Short exercise: Your task is to copy the lines between the line containing "keys = carried.animation_data" and the line containing "scene.view_settings.keyframe_insert(path, frame=frame(t))", counting both of those lines, and to emit nothing more.

Available data:
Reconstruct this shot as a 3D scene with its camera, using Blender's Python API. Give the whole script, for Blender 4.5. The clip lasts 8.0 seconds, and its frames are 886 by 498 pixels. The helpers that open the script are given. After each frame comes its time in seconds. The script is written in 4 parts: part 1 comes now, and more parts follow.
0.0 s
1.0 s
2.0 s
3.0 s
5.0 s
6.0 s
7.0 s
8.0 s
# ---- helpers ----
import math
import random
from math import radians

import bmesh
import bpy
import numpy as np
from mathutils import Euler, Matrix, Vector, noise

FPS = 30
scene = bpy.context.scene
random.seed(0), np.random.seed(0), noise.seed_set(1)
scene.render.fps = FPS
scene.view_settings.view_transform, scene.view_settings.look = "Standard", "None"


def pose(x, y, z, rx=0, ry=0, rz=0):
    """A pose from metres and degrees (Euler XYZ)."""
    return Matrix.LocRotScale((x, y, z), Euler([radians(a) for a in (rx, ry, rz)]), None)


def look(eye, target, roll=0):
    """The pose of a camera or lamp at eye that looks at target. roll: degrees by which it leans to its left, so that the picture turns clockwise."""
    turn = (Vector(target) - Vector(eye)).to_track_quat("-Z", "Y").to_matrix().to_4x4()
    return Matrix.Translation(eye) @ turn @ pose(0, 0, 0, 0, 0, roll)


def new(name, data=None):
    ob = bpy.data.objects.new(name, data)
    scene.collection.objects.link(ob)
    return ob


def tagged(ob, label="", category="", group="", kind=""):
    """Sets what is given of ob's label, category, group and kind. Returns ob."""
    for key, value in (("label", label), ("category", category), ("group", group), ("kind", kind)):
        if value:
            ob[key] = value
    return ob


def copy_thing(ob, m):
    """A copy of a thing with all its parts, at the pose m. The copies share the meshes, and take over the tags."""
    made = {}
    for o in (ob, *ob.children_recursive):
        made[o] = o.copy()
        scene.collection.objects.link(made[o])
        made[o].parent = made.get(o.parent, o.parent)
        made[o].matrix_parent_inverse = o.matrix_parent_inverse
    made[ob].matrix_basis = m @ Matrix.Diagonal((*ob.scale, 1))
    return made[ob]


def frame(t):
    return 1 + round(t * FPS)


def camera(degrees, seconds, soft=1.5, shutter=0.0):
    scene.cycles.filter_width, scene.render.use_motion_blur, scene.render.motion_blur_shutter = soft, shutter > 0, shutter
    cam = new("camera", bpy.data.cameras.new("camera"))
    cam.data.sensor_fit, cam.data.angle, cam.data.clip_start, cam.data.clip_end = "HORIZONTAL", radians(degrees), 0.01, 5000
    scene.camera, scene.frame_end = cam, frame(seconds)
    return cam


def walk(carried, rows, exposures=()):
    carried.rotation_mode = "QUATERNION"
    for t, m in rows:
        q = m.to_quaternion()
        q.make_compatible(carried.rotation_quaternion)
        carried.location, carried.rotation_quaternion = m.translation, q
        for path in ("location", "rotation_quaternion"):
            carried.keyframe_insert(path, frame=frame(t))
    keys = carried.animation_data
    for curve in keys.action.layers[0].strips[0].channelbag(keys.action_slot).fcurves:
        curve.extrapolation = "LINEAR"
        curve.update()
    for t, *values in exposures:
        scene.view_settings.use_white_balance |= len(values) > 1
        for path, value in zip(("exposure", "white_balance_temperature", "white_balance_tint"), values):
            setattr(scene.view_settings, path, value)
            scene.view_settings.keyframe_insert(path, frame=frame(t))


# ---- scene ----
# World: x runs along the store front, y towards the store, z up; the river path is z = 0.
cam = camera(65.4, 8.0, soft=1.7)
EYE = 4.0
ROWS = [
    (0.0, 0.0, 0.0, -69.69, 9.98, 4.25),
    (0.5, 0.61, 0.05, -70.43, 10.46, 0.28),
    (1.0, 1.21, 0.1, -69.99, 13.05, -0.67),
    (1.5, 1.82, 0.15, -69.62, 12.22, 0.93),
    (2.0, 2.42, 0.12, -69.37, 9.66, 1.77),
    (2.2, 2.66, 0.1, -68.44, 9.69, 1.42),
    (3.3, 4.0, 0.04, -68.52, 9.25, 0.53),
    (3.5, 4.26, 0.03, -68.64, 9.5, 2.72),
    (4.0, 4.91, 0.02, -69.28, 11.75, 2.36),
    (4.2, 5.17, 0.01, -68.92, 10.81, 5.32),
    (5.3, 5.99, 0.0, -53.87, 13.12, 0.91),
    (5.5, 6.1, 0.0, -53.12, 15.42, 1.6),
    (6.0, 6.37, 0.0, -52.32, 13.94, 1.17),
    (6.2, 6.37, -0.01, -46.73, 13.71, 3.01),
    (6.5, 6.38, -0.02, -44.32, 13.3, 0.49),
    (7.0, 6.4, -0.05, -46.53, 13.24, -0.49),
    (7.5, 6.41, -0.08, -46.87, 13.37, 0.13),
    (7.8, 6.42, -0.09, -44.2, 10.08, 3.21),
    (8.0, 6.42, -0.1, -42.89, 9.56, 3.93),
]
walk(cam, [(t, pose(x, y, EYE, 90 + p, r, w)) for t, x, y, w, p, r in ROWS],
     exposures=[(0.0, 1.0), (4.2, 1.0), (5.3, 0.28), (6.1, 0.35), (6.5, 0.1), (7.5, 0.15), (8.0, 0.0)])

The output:
    keys = carried.animation_data
    for curve in keys.action.layers[0].strips[0].channelbag(keys.action_slot).fcurves:
        curve.extrapolation = "LINEAR"
        curve.update()
    for t, *values in exposures:
        scene.view_settings.use_white_balance |= len(values) > 1
        for path, value in zip(("exposure", "white_balance_temperature", "white_balance_tint"), values):
            setattr(scene.view_settings, path, value)
            scene.view_settings.keyframe_insert(path, frame=frame(t))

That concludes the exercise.